Las redes sociales la emprendieron a dentelladas con los medios tradicionales españoles y, a partir de la caída en Botsuana, la puerta se abrió de par en par y por ella entraron a borbotones todo tipo de noticias nunca leídas, incluidas las averías de los aviones oficiales, metáfora perfecta de la crisis institucional y personal que sufrió la monarquía encarnada en la figura de Juan Carlos I durante esos cuatro años. Ocurrió todo al mismo tiempo, y cuando peor venía a todos.

«Se le marchitó el clavel», me dijo con gran clarividencia una persona de su entorno en sintonía con los números del Centro de Investigaciones Sociológicas (CIS): en 2010, los españoles aprobaron con una nota de 5,5 la monarquía, y en 2014 la suspendieron con un 3,72. Un descenso de la gloria al infierno adornado por factores internos y externos. Entre los primeros: la mala salud —nueve operaciones y dos luxaciones, una recurrente depresión, diferentes aficiones y el paso inexorable del tiempo sobre un hombre castigado por los excesos—, la corrupción dentro de la familia real —el caso Urdangarin o Nóos, que hizo preguntarse a los españoles si el propio rey no habría incurrido en una inadecuada actividad económica— y el escándalo de la irrupción pública de Corinna zu Sayn-Wittgenstein (a la que a partir de ahora identificaremos solo con sus iniciales: CSW), la última pareja estable y conocida de Juan Carlos I.

Los factores externos fueron la recesión económica que se cebó con España a partir de 2008, agravada por la crisis política que derivó de la corrupción y la incapacidad de los partidos tradicionales para dar respuesta a las necesidades de modernización de los españoles.

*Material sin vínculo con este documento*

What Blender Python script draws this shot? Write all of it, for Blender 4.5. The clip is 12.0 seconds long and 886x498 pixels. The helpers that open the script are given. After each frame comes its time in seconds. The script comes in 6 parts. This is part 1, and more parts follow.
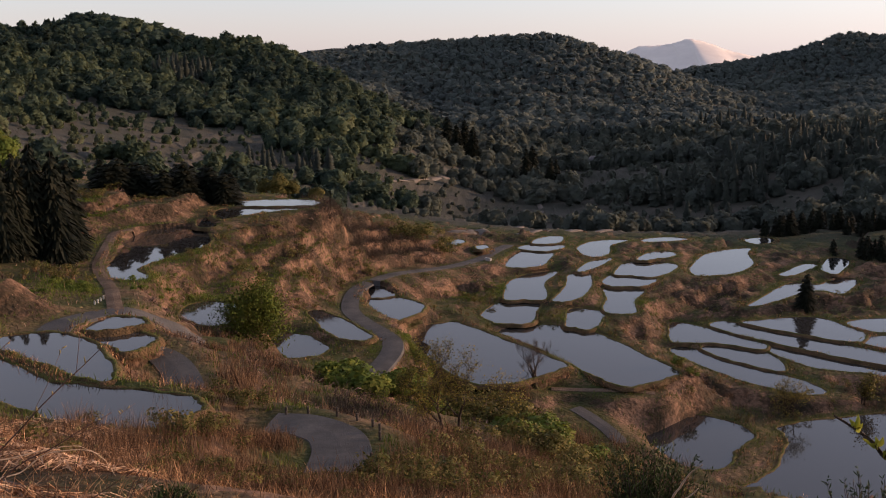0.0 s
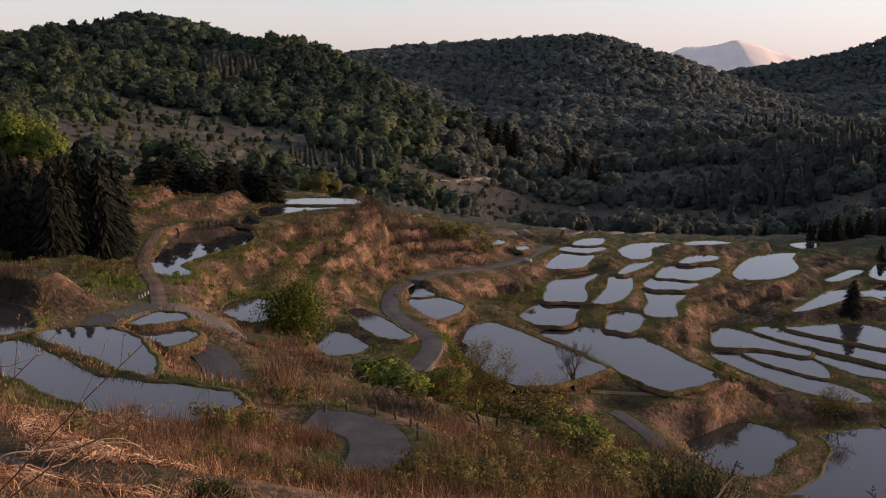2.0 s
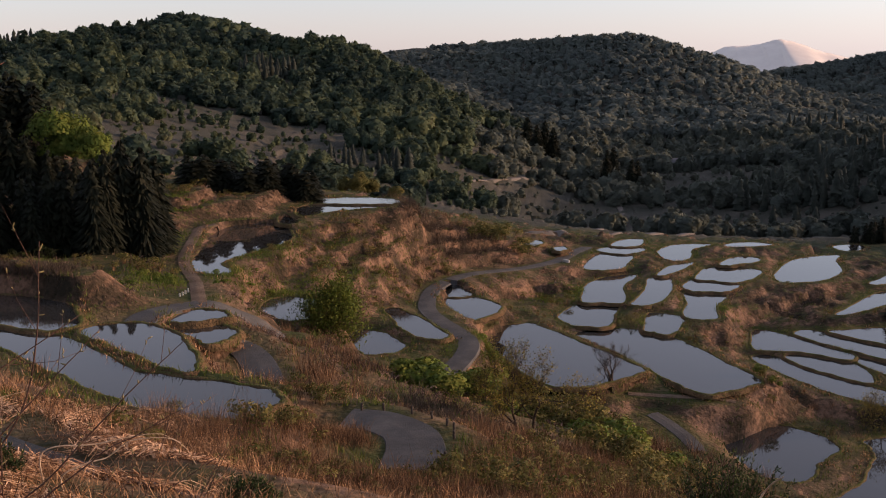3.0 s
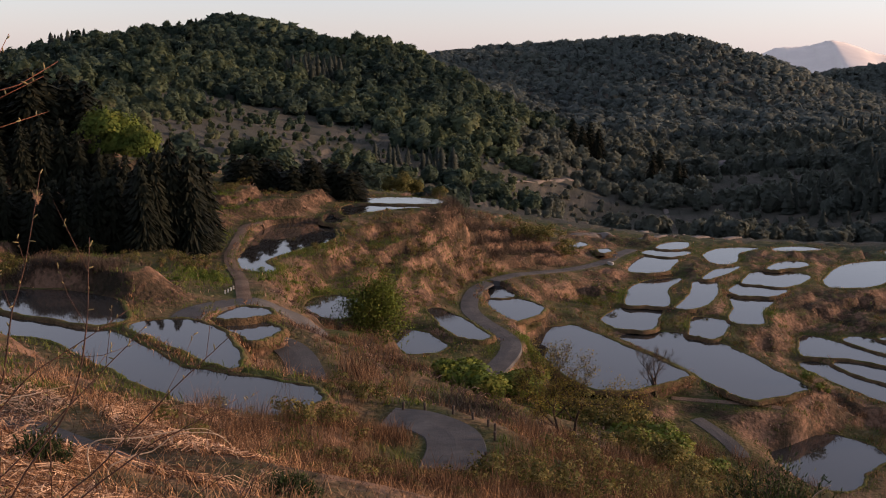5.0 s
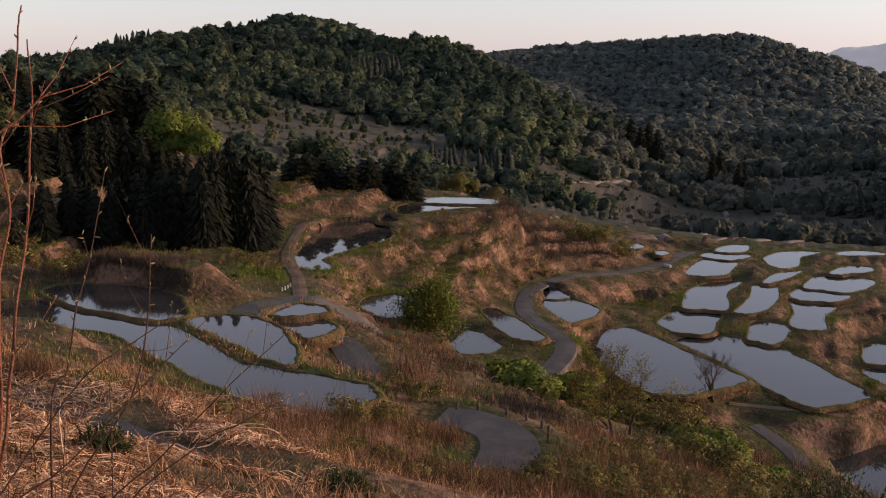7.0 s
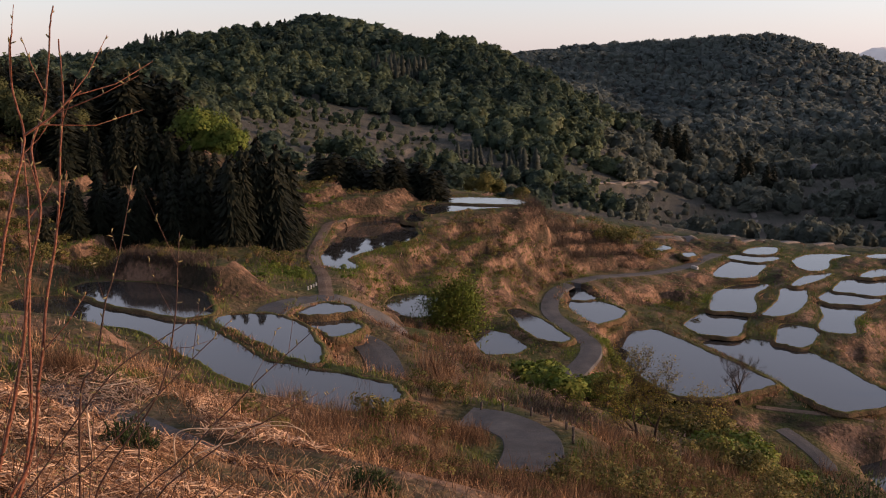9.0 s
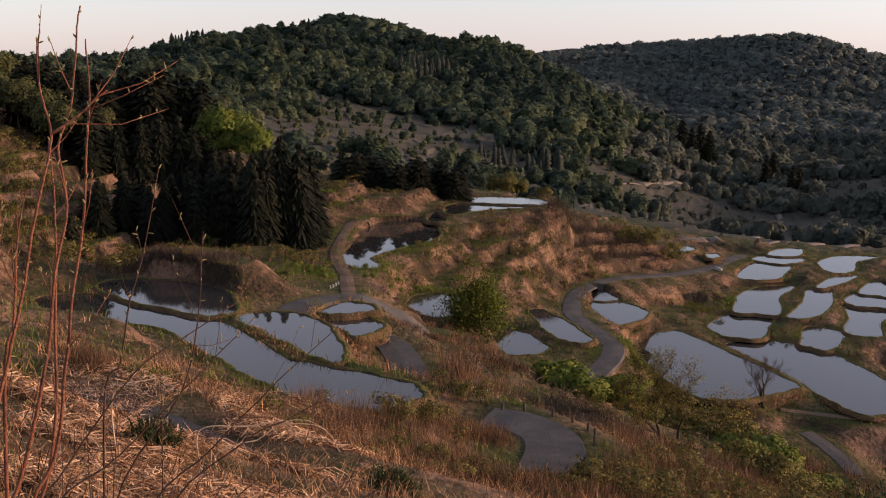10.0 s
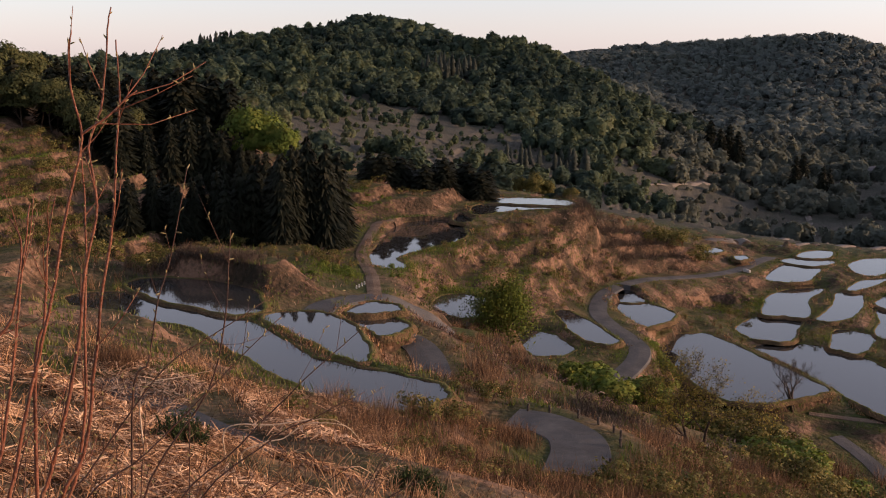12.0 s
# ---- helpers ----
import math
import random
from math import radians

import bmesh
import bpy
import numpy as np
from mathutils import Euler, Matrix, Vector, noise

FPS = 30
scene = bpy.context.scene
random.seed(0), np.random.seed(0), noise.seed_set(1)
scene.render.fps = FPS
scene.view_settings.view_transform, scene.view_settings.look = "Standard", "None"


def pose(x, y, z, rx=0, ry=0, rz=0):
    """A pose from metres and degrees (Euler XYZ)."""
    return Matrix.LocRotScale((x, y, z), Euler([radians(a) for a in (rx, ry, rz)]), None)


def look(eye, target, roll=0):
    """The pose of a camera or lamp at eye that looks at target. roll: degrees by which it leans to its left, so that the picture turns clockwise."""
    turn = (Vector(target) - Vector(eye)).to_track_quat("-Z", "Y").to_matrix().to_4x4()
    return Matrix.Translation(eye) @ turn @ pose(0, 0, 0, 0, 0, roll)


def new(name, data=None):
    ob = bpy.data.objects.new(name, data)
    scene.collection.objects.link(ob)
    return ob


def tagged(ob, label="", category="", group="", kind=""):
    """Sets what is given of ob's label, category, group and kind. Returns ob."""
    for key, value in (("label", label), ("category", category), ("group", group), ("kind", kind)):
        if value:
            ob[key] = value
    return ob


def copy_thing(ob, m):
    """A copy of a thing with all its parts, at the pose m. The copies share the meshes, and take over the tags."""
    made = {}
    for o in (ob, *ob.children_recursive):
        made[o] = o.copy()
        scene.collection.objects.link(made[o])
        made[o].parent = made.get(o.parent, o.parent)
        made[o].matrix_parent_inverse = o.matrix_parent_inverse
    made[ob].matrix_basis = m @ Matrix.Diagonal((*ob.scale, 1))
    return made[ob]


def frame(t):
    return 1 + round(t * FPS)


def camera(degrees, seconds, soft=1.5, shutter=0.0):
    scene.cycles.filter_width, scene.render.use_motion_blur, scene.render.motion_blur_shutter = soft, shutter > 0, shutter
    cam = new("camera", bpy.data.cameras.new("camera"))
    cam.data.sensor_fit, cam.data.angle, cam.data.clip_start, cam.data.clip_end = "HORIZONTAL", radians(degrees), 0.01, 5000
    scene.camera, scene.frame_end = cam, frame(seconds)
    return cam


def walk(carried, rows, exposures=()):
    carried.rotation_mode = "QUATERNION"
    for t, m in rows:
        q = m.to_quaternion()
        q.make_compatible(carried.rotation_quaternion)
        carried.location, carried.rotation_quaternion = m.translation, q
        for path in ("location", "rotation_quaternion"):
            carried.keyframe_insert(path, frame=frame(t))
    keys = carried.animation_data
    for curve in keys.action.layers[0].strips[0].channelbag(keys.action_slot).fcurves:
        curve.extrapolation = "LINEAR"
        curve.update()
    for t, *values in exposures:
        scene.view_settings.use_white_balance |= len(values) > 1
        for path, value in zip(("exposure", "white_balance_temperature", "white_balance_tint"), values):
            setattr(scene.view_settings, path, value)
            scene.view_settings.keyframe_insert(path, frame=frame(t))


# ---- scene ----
# The camera turns on its tripod, high on the slope above the paddies.
cam = camera(50.7, 12.0, soft=1.05)
EYE = (0.0, 0.0, 50.0)
ROWS = [
    (0.0, 79.700, 0.300, -0.000),
    (0.5, 79.698, 0.231, 0.300),
    (1.0, 79.704, 0.131, 0.846),
    (1.5, 79.705, 0.045, 1.683),
    (2.0, 79.713, -0.026, 2.572),
    (2.5, 79.708, 0.096, 3.844),
    (3.0, 79.710, 0.027, 4.888),
    (5.0, 79.732, -0.184, 7.612),
    (5.5, 79.732, -0.194, 8.387),
    (6.0, 79.731, -0.249, 9.183),
    (6.5, 79.731, -0.276, 10.018),
    (7.0, 79.723, -0.226, 11.062),
    (9.0, 79.717, -0.321, 12.666),
    (9.5, 79.698, -0.390, 13.274),
    (10.0, 79.694, -0.392, 14.060),
    (10.5, 79.713, -0.398, 14.644),
    (11.0, 79.706, -0.416, 15.012),
    (11.5, 79.708, -0.378, 15.506),
    (12.0, 79.707, -0.372, 15.670),
]
walk(cam, [(t, pose(*EYE, rx, ry, rz)) for t, rx, ry, rz in ROWS], [(0.0, 1.46, 6600, 15), (7.0, 1.48, 6600, 15), (12.0, 1.62, 6700, 16)])

# ---- daylight: a low sun to the right, just above the ridges, and a hazy sky ----
SUN_AZ, SUN_EL = 76.0, 9.0     # degrees to the right of the view's first heading, and above the horizon
world = bpy.data.worlds.new("world")
scene.world = world
world.use_nodes = True
wn = world.node_tree.nodes
sky = wn.new("ShaderNodeTexSky")
sky.sky_type, sky.sun_disc = "NISHITA", False
sky.sun_elevation, sky.sun_rotation = radians(SUN_EL), radians(SUN_AZ)
sky.altitude, sky.air_density, sky.dust_density, sky.ozone_density = 300, 1.0, 1.0, 3.0
wn["Background"].inputs[1].default_value = 0.138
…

El paro alcanzó al 27 por ciento de la población activa y los comedores sociales llenaron la geografía de un país que se volvió irritable y empezó a fiscalizar el modo de vida de sus dirigentes de una manera que no había hecho hasta entonces. Las redes sociales alimentaron el hambre por saber, y La Zarzuela empezó a ser vista como un lugar donde ocurrían muchas cosas que los ciudadanos desconocían. ¿Quién pagaba la fiesta? La tensión provocó una implosión en la Corona que acabó —parece que felizmente— en junio de 2014 con la llegada de Felipe VI al trono. Para unos más felizmente que para otros, pero con una sensación de descanso para todos.